Consider the following definition:
If $U \subset \Bbb{R}^{m+n}$ and $V \subset \Bbb{R}^m$ are open sets, $\xi: U \to \Bbb{R}^{m+n}$ is a vector field and $f: U \to V$ a surjective submersion, the push-forward of $\xi$ by $f$ (if it exists) is the only vector field $f_{\ast}\xi: V \to \Bbb{R}^m$ such that, for each $x \in U$, $$(f_{\ast}\xi)(y) = Df(x)\xi(x)$$ where $y = f(x)$.
I undestood the definition, but I could not find some submersion that has no push-forward. I would like to know some example and why the push-forward does not exist. Thanks for the advance!

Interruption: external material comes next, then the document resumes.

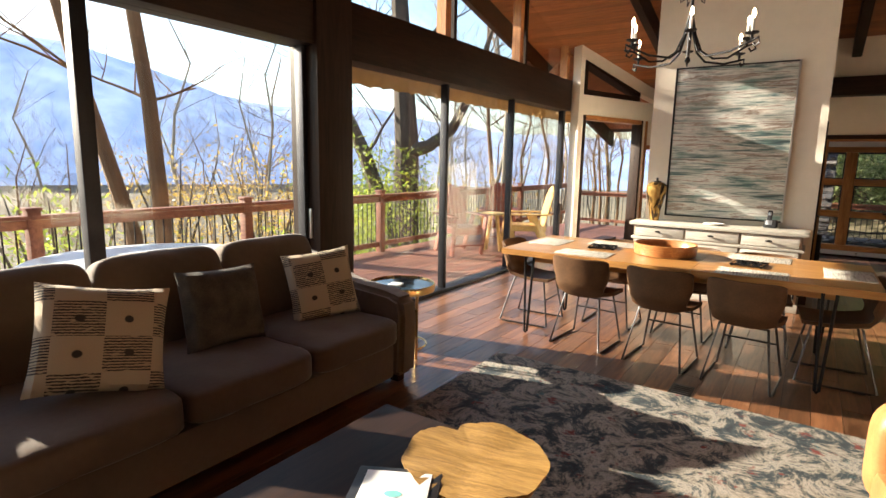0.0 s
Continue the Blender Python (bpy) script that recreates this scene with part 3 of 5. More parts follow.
def rafter(x, ya, yb, w=0.11, d=0.25):
    bm = bmesh.new()
    vs = [bm.verts.new((xx, yy, ceil_z(yy) + dz)) for xx in (x - w / 2, x + w / 2) for yy, dz in ((ya, -d), (yb, -d), (yb, -0.002), (ya, -0.002))]
    for q in ((0, 1, 2, 3), (7, 6, 5, 4), (0, 4, 5, 1), (1, 5, 6, 2), (2, 6, 7, 3), (3, 7, 4, 0)):
        bm.faces.new([vs[i] for i in q])
    bmesh.ops.recalc_face_normals(bm, faces=bm.faces)
    bmesh.ops.bevel(bm, geom=bm.edges[:], offset=0.008, segments=1, affect="EDGES")
    return setting("rafter", bm, DARK_WOOD, "dark stained rafter")


for x in (-1.17, 0.0, 1.17, 2.33, 3.5, 4.7, 5.9):
    if x < 0.5:
        rafter(x, 2.0, BY if x > BX0 else 11.0)
        rafter(x, DW + 0.1, NW)
    else:
        rafter(x, 2.0, NW if x < 4 else 11.9)
    rafter(x, -3.6, 2.0)
rafter(-3.2, 2.0, 13.9, 0.09, 0.3)

# ---- outdoors: ground, far ridge, decks ----


def ground_h(x, y):
    d = math.hypot(x + 2, y - 6)
    h = -2.6
    if x < -6:
        h -= min(30.0, (-6 - x) * 0.22)
    up = max(0.0, y - 17.5 + 0.6 * min(0.0, x + 2))
    east = min(1.0, max(0.0, (x + 5) / 5))
    h += east * min(60.0, up * 0.45) + (2.0 if y > 17.5 and x > -4 else 0.0) * min(1.0, max(0.0, (x + 4) / 4))
    side = max(0.0, x - 5.5) if y > 0 else 0.0
    h += min(40.0, side * 0.4)
    return h + 0.35 * noise.noise(Vector((x * 0.15, y * 0.15, 0.3))) * min(1, d / 12)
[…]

The vector field is defined on $V$, so it should have a well-defined value in each $y\in V$. However, that value depends on a pre-image $x$, so if that is not unique, the vector field is only well-defined when the derivative of $f$ is the independent of the specific element in the pre-image $f^{-1}(\{y\})$ of each point $y$.
Possibly the easiest example where it is not well-defined would be $U = (0,1/2) \cup (1,2)$, $V = (0,1)$, defined by $f(x) = 2x$ for $0 < x < 1/2$, and $f(x) = x - 1$ for $1 < x < 2$, and $\xi \equiv 1$.